• _Task directions_
Filter for the word "shutter" and keep each matching line.

• _Recorded information_
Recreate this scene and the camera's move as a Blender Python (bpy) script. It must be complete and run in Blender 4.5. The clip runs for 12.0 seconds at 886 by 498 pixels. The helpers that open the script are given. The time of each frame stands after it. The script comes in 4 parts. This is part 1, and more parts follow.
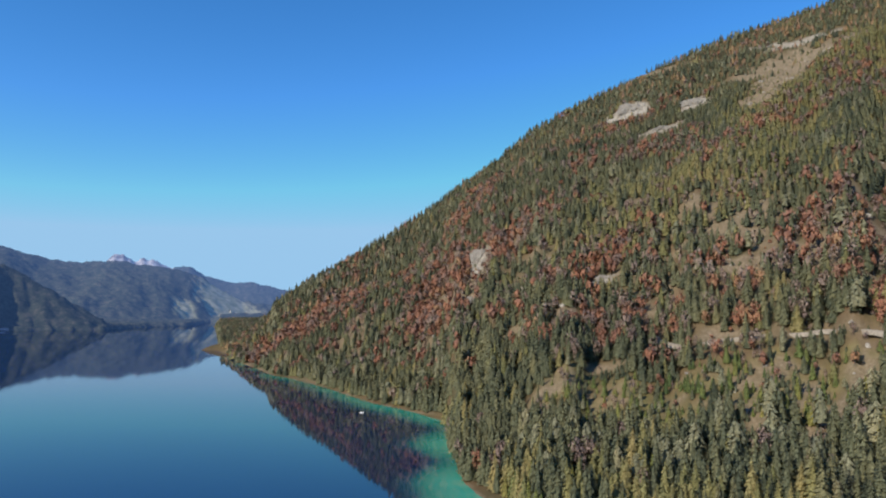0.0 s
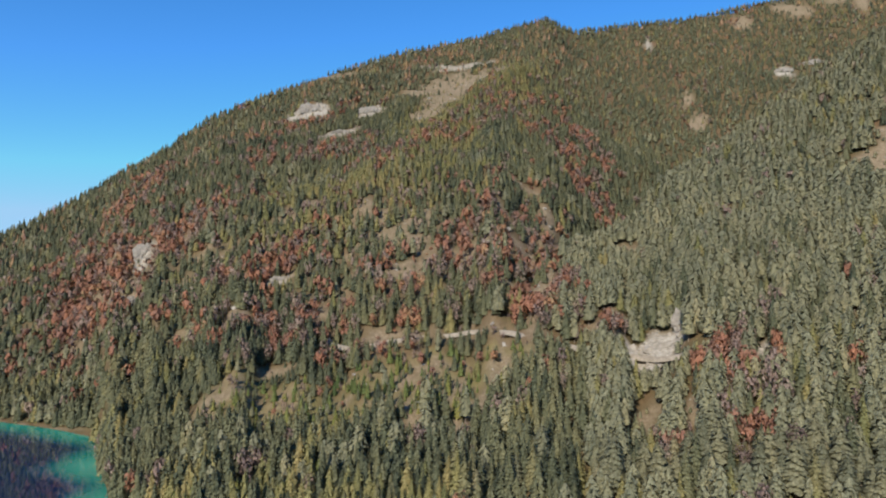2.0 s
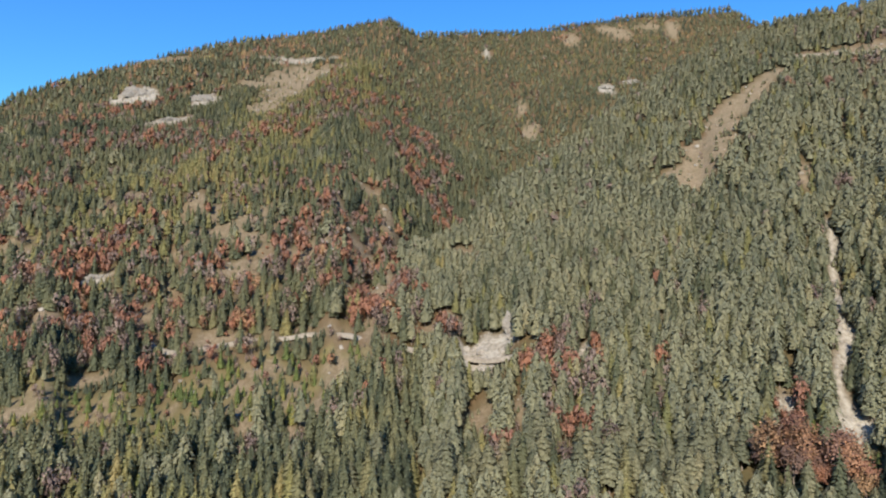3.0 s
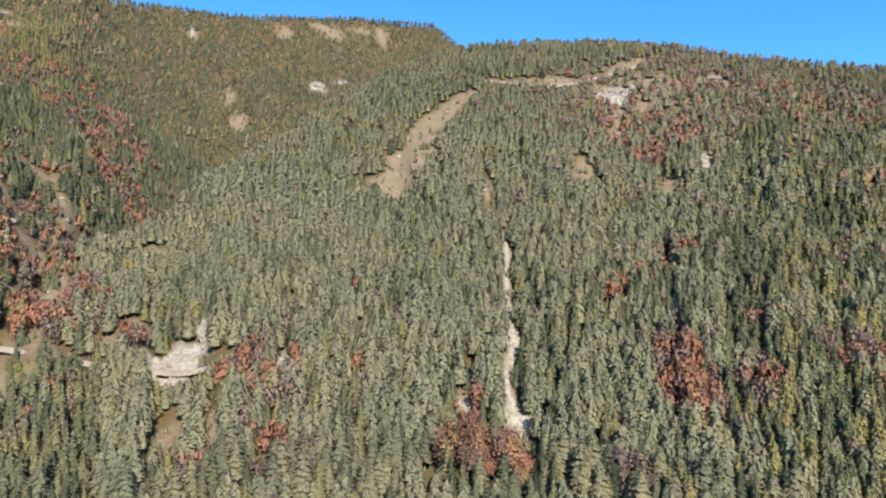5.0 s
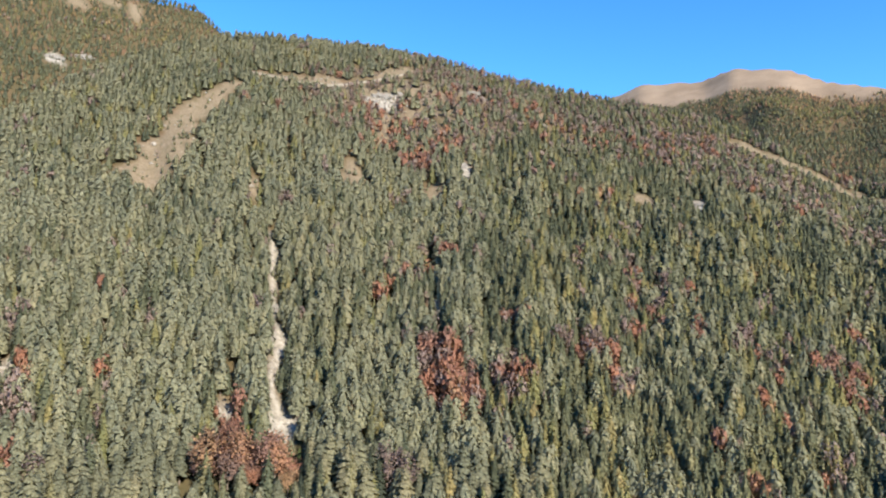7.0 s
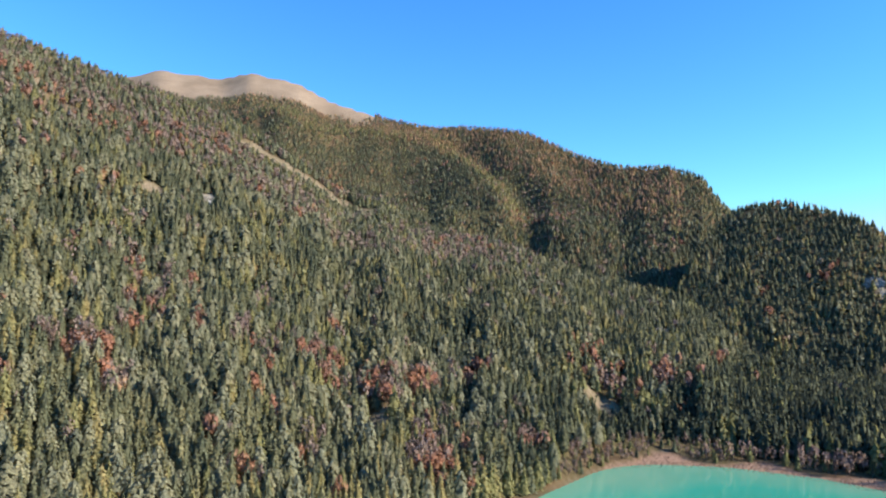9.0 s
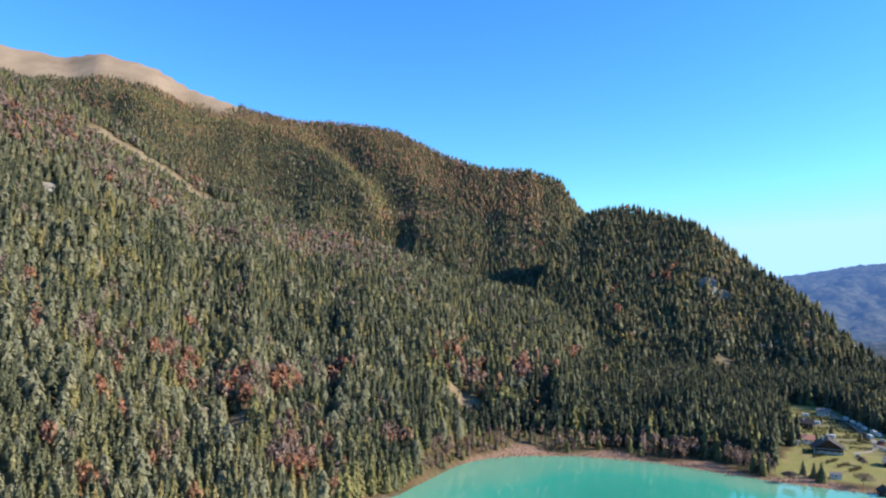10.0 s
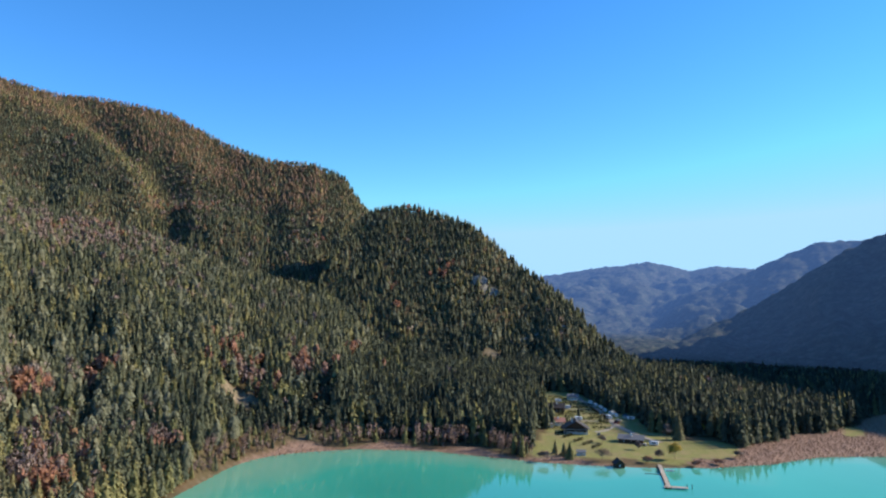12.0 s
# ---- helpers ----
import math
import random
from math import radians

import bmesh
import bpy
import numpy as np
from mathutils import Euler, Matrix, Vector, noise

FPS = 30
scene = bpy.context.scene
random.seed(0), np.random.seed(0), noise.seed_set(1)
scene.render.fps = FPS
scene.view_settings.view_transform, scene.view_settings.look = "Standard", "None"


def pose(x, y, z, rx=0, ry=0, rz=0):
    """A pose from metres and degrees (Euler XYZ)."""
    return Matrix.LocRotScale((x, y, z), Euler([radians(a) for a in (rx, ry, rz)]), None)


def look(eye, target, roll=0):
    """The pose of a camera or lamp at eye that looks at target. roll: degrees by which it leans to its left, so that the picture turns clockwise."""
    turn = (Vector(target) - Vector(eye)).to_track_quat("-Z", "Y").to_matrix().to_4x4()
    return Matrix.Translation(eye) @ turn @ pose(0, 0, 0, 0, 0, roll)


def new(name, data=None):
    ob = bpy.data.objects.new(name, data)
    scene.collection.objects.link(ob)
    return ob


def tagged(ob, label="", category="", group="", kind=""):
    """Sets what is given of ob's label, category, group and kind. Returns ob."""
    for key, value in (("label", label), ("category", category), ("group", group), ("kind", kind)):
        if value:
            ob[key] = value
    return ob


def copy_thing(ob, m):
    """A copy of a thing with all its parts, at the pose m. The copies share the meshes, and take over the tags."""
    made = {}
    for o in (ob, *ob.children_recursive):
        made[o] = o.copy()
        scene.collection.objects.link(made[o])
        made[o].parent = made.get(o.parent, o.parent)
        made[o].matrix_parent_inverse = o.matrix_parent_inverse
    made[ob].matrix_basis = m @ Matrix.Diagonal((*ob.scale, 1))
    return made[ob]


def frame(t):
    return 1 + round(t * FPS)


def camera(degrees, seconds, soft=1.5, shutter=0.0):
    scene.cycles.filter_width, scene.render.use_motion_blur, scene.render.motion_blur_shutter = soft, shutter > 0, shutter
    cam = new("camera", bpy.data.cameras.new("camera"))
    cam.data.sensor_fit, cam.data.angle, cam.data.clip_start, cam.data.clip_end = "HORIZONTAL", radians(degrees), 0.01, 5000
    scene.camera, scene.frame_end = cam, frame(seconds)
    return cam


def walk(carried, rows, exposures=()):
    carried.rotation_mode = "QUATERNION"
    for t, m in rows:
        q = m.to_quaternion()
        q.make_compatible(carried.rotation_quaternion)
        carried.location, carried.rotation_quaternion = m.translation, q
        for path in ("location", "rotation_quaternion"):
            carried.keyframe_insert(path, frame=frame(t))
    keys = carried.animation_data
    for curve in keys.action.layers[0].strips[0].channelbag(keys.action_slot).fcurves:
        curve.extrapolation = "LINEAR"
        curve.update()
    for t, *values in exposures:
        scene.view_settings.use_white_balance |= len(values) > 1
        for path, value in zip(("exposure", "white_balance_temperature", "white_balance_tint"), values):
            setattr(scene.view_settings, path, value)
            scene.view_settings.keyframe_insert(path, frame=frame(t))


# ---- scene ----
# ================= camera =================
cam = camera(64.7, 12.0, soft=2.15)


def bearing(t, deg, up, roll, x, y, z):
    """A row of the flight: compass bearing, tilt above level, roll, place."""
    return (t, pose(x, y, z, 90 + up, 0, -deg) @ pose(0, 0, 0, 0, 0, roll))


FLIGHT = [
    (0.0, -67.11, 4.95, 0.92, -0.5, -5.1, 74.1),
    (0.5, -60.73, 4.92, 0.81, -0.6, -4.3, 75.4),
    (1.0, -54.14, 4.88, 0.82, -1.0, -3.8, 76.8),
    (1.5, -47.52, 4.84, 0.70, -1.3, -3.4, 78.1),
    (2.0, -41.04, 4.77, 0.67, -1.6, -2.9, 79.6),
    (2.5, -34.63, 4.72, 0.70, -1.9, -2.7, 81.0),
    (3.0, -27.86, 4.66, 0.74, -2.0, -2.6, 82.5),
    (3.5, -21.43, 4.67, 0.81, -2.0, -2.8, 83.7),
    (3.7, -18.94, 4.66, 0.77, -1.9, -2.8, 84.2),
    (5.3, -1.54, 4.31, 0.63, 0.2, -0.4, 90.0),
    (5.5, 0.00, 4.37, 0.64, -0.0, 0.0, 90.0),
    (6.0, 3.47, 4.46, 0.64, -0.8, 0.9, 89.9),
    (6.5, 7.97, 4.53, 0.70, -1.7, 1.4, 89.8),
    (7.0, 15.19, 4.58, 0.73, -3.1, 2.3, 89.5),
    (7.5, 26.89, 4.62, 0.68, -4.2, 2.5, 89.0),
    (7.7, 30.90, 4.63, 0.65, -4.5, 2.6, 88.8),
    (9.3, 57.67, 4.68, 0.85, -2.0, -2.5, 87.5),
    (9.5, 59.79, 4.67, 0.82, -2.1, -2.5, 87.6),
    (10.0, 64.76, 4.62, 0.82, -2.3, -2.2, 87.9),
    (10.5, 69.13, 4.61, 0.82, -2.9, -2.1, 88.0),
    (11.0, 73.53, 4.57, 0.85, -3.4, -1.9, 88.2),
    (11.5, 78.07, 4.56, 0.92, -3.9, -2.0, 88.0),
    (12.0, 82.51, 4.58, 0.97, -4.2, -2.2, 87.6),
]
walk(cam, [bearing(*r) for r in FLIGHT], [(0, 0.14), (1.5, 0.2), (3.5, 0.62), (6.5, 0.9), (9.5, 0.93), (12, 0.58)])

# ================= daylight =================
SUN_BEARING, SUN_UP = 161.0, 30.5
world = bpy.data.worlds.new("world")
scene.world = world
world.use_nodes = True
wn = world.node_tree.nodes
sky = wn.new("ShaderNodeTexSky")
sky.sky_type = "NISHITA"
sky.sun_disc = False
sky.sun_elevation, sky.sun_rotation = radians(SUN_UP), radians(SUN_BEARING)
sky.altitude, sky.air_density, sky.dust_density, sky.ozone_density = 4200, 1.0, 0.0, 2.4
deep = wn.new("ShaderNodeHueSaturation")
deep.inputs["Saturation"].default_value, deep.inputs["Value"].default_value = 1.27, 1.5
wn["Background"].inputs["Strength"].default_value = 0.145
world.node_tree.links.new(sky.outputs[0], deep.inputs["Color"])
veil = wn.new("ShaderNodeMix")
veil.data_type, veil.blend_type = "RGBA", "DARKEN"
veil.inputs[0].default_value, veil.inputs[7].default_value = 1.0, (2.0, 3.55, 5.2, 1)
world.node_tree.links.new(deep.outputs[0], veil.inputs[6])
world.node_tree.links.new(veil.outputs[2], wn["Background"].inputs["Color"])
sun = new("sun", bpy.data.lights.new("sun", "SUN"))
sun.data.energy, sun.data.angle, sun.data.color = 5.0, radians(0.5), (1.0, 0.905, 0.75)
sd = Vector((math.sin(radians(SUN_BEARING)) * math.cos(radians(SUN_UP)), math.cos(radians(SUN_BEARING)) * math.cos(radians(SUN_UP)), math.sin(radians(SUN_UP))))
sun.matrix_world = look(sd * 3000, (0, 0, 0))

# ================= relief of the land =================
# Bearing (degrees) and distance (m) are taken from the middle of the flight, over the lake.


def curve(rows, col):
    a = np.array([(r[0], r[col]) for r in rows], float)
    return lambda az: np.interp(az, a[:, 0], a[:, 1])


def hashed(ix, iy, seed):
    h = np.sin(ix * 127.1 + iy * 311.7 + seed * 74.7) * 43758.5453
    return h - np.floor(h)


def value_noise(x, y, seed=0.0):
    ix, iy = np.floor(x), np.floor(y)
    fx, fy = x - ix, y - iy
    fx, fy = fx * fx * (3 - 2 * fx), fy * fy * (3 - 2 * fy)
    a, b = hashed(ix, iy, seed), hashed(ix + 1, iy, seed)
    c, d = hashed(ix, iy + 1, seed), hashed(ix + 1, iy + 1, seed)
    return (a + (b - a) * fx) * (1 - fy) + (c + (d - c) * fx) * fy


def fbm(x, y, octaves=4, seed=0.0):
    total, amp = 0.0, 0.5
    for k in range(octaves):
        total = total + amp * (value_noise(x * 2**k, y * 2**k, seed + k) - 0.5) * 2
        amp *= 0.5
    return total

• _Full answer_
def camera(degrees, seconds, soft=1.5, shutter=0.0):
    scene.cycles.filter_width, scene.render.use_motion_blur, scene.render.motion_blur_shutter = soft, shutter > 0, shutter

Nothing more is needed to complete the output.